After his service in the army, Marshall studied law with George Wythe and became a lawyer in 1780. In 1782, he was elected to the Virginia House of Delegates, where he served for 9 of the next 14 years, during which time his reputation as a lawyer continued to grow. In 1788, he helped lead the Federalists in securing the vote to accept the US Constitution at the Virginia Ratification Convention. In the late 1780s, he spoke in several prominent cases before both the Virginia and US Supreme Courts.


Marshall turned down appointments from George Washington to be the US Attorney General and the Ambassador to France. President John Adams, however, was successful in appointing Marshall as one of the commissioners to France. That mission ended in the scandal known as the XYZ Affair, during which the commissioners were asked to pay bribes to deal with French officials, but refused. The affair made Marshall quite popular at home.


In 1799, Marshall was elected a member of the House of Representatives from Richmond, Virginia.
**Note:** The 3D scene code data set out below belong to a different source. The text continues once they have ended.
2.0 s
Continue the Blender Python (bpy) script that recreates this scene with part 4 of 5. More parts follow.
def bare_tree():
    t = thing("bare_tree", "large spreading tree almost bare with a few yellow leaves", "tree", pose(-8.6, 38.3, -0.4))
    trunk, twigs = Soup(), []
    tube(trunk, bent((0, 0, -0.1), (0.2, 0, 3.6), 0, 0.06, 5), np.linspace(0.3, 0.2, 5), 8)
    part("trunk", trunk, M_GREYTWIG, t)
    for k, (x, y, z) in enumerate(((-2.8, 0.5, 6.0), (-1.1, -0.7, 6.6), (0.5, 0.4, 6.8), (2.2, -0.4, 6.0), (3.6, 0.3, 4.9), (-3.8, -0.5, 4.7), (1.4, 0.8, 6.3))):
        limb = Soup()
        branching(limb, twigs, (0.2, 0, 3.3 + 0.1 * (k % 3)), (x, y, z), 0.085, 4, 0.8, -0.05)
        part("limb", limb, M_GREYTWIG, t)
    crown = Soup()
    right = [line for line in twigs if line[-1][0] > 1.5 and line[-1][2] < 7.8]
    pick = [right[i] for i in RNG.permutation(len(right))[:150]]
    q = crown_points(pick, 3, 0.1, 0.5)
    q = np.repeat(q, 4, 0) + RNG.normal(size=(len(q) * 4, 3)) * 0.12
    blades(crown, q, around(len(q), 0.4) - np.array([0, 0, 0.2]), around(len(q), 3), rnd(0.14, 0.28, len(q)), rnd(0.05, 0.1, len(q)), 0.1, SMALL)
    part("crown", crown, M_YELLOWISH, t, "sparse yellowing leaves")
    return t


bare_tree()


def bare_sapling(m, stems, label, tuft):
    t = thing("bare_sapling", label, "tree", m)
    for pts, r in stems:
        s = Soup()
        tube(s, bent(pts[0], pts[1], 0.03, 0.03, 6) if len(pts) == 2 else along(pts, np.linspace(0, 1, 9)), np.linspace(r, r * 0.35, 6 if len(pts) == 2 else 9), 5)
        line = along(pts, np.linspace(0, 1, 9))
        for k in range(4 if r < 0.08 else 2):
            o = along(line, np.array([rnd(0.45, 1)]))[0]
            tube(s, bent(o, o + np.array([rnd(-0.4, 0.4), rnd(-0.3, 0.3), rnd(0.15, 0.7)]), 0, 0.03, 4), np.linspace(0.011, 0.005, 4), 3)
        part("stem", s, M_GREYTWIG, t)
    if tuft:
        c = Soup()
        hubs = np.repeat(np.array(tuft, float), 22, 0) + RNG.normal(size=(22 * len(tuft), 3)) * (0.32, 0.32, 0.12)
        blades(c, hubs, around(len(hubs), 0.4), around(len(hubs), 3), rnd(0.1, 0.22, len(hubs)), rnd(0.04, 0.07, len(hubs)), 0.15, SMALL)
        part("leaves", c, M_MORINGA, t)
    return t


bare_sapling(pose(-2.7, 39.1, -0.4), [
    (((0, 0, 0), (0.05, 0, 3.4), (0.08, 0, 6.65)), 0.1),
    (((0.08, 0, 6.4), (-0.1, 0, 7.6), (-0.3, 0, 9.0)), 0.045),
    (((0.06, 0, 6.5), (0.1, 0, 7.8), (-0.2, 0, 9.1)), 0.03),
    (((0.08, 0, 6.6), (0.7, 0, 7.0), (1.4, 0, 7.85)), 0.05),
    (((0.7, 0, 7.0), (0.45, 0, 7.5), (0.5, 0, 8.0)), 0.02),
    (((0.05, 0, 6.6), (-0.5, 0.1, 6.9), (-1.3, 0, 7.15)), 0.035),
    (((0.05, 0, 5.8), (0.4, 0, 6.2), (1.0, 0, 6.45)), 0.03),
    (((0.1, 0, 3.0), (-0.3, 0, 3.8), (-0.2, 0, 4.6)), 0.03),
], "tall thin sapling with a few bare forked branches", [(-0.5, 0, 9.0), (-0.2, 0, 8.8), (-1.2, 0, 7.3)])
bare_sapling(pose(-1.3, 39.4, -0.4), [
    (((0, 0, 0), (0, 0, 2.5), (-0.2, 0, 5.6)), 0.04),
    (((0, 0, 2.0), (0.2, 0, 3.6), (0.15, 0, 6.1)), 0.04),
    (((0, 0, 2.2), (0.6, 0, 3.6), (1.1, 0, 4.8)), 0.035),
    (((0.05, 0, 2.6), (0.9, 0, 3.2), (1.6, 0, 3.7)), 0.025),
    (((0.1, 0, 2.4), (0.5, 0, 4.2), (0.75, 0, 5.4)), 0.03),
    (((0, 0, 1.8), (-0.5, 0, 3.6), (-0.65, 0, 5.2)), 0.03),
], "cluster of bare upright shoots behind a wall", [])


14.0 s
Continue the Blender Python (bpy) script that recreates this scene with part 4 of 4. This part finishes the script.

The next year, President Adams successfully appointed Marshall his Secretary of State. When Adams lost the 1800 election, he chose Marshall in a last minute flurry of appointments to be the Chief Justice of the Supreme Court. John Adams later said that was the best decision of his entire life.


Marshall served as Chief Justice for 34 years, the longest service of any chief justice. Marshall used his position of influence to cement Federalist policies into law, which supported a powerful central government. He was often at odds with President Thomas Jefferson and his Democrat-Republican party, which favored states’ rights and small government.


Marshall’s policies helped establish the Supreme Court as an equal branch of the federal government, giving it authority to review the actions and laws of the President and Congress and deem them “unconstitutional.” The Marshall Court helped establish that the government must obey the Constitution and that federal law supersedes state law. His Court gave Congress large leeway in deciding what was “necessary and proper” to do its duties; helped define Congress’ role in regulating interstate commerce; established the idea that corporations have the same rights as individuals; and ruled that the Bill of Rights was only intended as a restriction against the federal government.


Marshall served on the Supreme Court right up to his death on July 6, 1835. His other accomplishments include writing and publishing a 5 volume
biography of George Washington; serving as the first president of the American Colonization Society, which settled freed American slaves in Liberia; and serving at the 1829 Virginia Constitutional Convention. When he died in 1835, he was one of the last surviving leaders of the founding generation.


Jack Manning

Historian General
National Society Sons of the American Revolution


“If men through fear, fraud or mistake, should in terms renounce and give up
any essential natural right, the eternal law of reason and the great end of
society, would absolutely vacate such renunciation; the right to freedom
being the gift of God Almighty, it is not in the power of Man to alienate
this gift, and voluntarily become a slave.”